Whether that political theory will translate into practice remains the big question. For her part, Ms Palin continues to tease her followers and the country about her intentions. Opinion remains divided, even among Republicans, whether she is merely making the most of her notoriety to make media hay while she can – she reportedly received $1m per episode for the TV show – or instead is painstakingly choreographing the opening stages of a presidential bid.

The Gallup poll offers a glimpse into why the Republican establishment is alarmed. While Ms Palin has a remarkable level of support from registered Republicans, including those who have embraced the Tea Party bandwagon, her standing with voters as a whole has weakened. Only 40 per cent of all voters said they viewed her favourably, her lowest score in over a year.

Nonetheless, signs which suggest her intention to stand continue to mount. She has released a video celebrating the Republican surge of the midterm elections two weeks ago and this weekend released a lengthy open letter to those Republicans who have been elected to the US Congress for the first time.

Next week, she launches her book, America by Heart, and starts a multi-state tour.
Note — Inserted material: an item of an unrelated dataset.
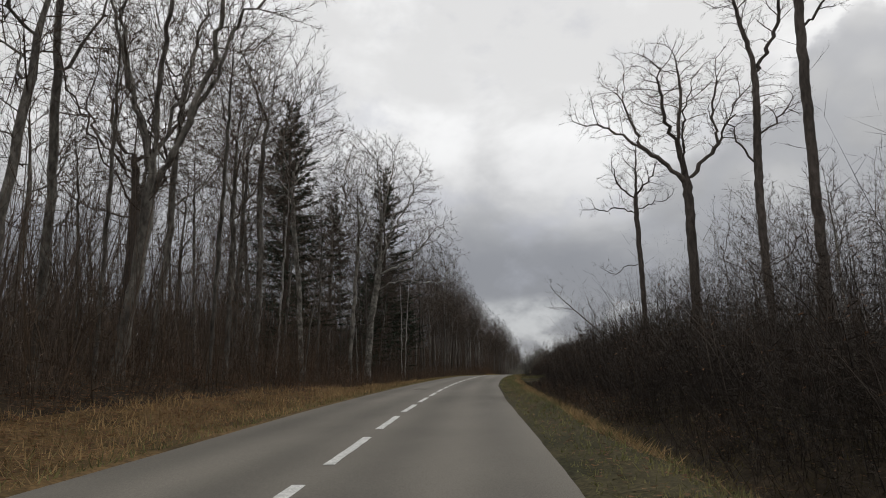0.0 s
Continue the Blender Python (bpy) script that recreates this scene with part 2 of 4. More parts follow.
def ground_z(y, o):
    """Height of the ground at o metres to the right of the road's middle."""
    y, o = np.asarray(y, float), np.asarray(o, float)
    out = np.abs(o) - HALF
    rise_left = 0.75 * (1 - ramp(y, 22, 48)) * ramp(out, 1.2, 7) + 0.12 * ramp(out, 0.8, 5) - 0.75 * ramp(y, 40, 54) * (1 - ramp(y, 120, 150)) * ramp(out, 0.9, 6)
    access = ramp(y, 63.6, 64.6) * (1 - ramp(y, 70, 73))
    ditch = (0.5 + 0.35 * ramp(y, 44, 58) * (1 - ramp(y, 72, 84))) * np.exp(-(((out - 2.6) / 0.95) ** 2)) * (1 - access)
    rise_right = 0.35 * ramp(out, 3.0, 6) + 0.10 * np.exp(-(((out - 0.85) / 0.4) ** 2))
    side = np.where(o < 0, rise_left, rise_right - ditch)
    side = side - 0.05 * ramp(out, -0.1, 0.4) + 0.07 * wobble(o, y) * ramp(out, 0.6, 3) + 0.5 * wobble(o * 0.08, y * 0.06) * ramp(out, 12, 60)
    return road_z(y) + np.where(out < 0, -0.08, side)


def spot(y, o, sink=0.0):
    """A place on the ground."""
    return Vector((float(road_x(y)) + o, y, float(ground_z(y, o)) - sink))


def mesh_of(name, verts, faces, materials, smooth=True, slots=None):
    me = bpy.data.meshes.new(name)
    me.from_pydata(verts, [], faces)
    for m in materials if isinstance(materials, (list, tuple)) else [materials]:
        me.materials.append(m)
    if slots is not None:
        me.polygons.foreach_set("material_index", slots)
    if smooth:
        me.polygons.foreach_set("use_smooth", [True] * len(me.polygons))
    me.update()
    return me


def part(name, me, parent, label=""):
    ob = new(name, me)
    ob.parent = parent
    return tagged(ob, label)


def structure(name, me, label, category):
    return tagged(new(name, me), label, category, kind="structure")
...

It has hardly escaped the notice of commentators that among 17 different events across the country, two are in Iowa, that crucial first caucus state in the nomination process.

But for now, it is the TV series that is drawing most attention. While Republican fundraiser Karl Rove, has publicly questioned whether Ms Palin can expect to be taken seriously as a presidential candidate while being a TV reality star, others see a clever strategy that is harnessing all possible media outlets to her political needs.

"It's really a season-long campaign commercial for her," noted Scott Conroy, one of the authors of the book Sarah From Alaska, which follows her on the 2008 campaign trail. "Not only is it free, she is getting paid to do it."